Yes I can remember the painful feeling of teeth sinking into my shoulder - you have my sympathy!

hello


i agree with Mook.


my little one (now 20months) started doing this on and off a couple of months back - exactly the same situations - when tired, teething and sometimes in the middle of a cuddle.


it gives you quite a nasty shock at first, which is why you react by telling them off.

it's perfectly normal, and lots of them do it. it just isn't what you image they are going to do!

also, the fear is that they may do it to other children.


i read up on a lot of research - online and books. and you are right in that if you give it attention, they do it again and again. i found the best solution was to say quite calmly, 'no, we don't bite other people. it makes mummy /daddy upset,' and then remove them from your lap and put them on the floor. walk away (not out of room or they get really mad and it all goes wrong!). after a minute or two, look back and ask them to say sorry.
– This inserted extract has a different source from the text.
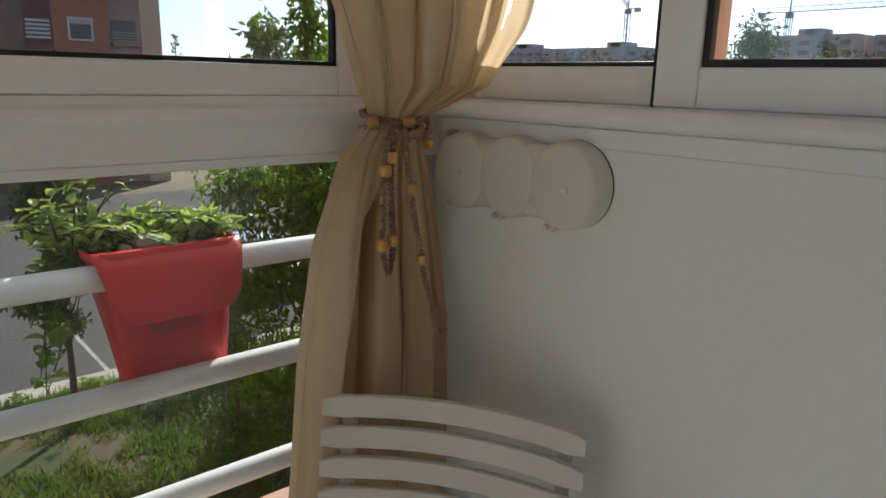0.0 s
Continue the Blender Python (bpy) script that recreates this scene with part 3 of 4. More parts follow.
back_layer(west_curtain, [(2.32, (-0.848, -0.100), (-0.56, -0.045), 0.010), (1.75, (-0.845, -0.068), (-0.61, -0.045), 0.009), (1.46, (-0.842, -0.058), (-0.645, -0.047), 0.008),
                          (1.33, (-0.832, -0.056), (-0.655, -0.050), 0.007), (1.235, (-0.810, -0.064), (-0.67, -0.062), 0.005), (1.165, (-0.762, -0.088), (-0.685, -0.090), 0.002),
                          (1.10, (-0.800, -0.075), (-0.670, -0.075), 0.005), (0.96, (-0.850, -0.062), (-0.668, -0.050), 0.008), (0.30, (-0.852, -0.055), (-0.655, -0.045), 0.009),
                          (-0.10, (-0.852, -0.055), (-0.64, -0.045), 0.009)], 4.0)


def smooth_line(pts, step=0.003):
    """A Catmull-Rom line through pts with even small steps."""
    p = [Vector(q) for q in pts]
    p = [2 * p[0] - p[1]] + p + [2 * p[-1] - p[-2]]
    out = []
    for a, b, c, d in zip(p, p[1:], p[2:], p[3:]):
        n = max(2, int((c - b).length / step))
        for k in range(n):
            t = k / n
            out.append(0.5 * (2 * b + (c - a) * t + (2 * a - 5 * b + 4 * c - d) * t * t + (3 * b - a - 3 * c + d) * t ** 3))
    return out + [p[-2]]


def braid(bm, pts, r=0.0024, turn=0.016):
    """A plaited cord: three strands that swing past one another."""
    line = smooth_line(pts)
    for s in range(3):
        path, run = [], 0.0
        for i, q in enumerate(line):
            d = (line[min(i + 1, len(line) - 1)] - line[max(i - 1, 0)]).normalized()
            run += (line[i] - line[i - 1]).length if i else 0
            a = 2 * math.pi * (run / turn + s / 3)
            across = d.cross(Vector((0.15, -1, 0.1))).normalized()
            out = across.cross(d)
            path.append(q + across * 0.0040 * math.sin(a) + out * 0.0022 * math.sin(2 * a))
        tube(bm, path, r, 6)
    return bm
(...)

at first my little one actually laughed when i reacted by jumping, saying ow and then telling him off. he didn't understand being told off - all he saw was that he had got a reaction which is why he kept doing it - i think.


but after a few times of being removed from me and sensing that i was upset, he stopped it. it took a few goes of this over a few days but it worked eventually.


there is another theory that they bite out of too much emotion ... so when they are really overwhelmingly happy ie being cuddled by mummy or daddy, they give you a nip. i actually can understand this point of view as this was when it happened!


don't worry too much, it does stop :-)

Mine bit too at that age - including other children so he had to be watched closely at play groups. He's now 23 months and it seem like ages ago that he stopped. Agree with all the comments above. In essence, I think its how they express themselves when they don't yet have the words. As his language developed, the biting naturally subsided.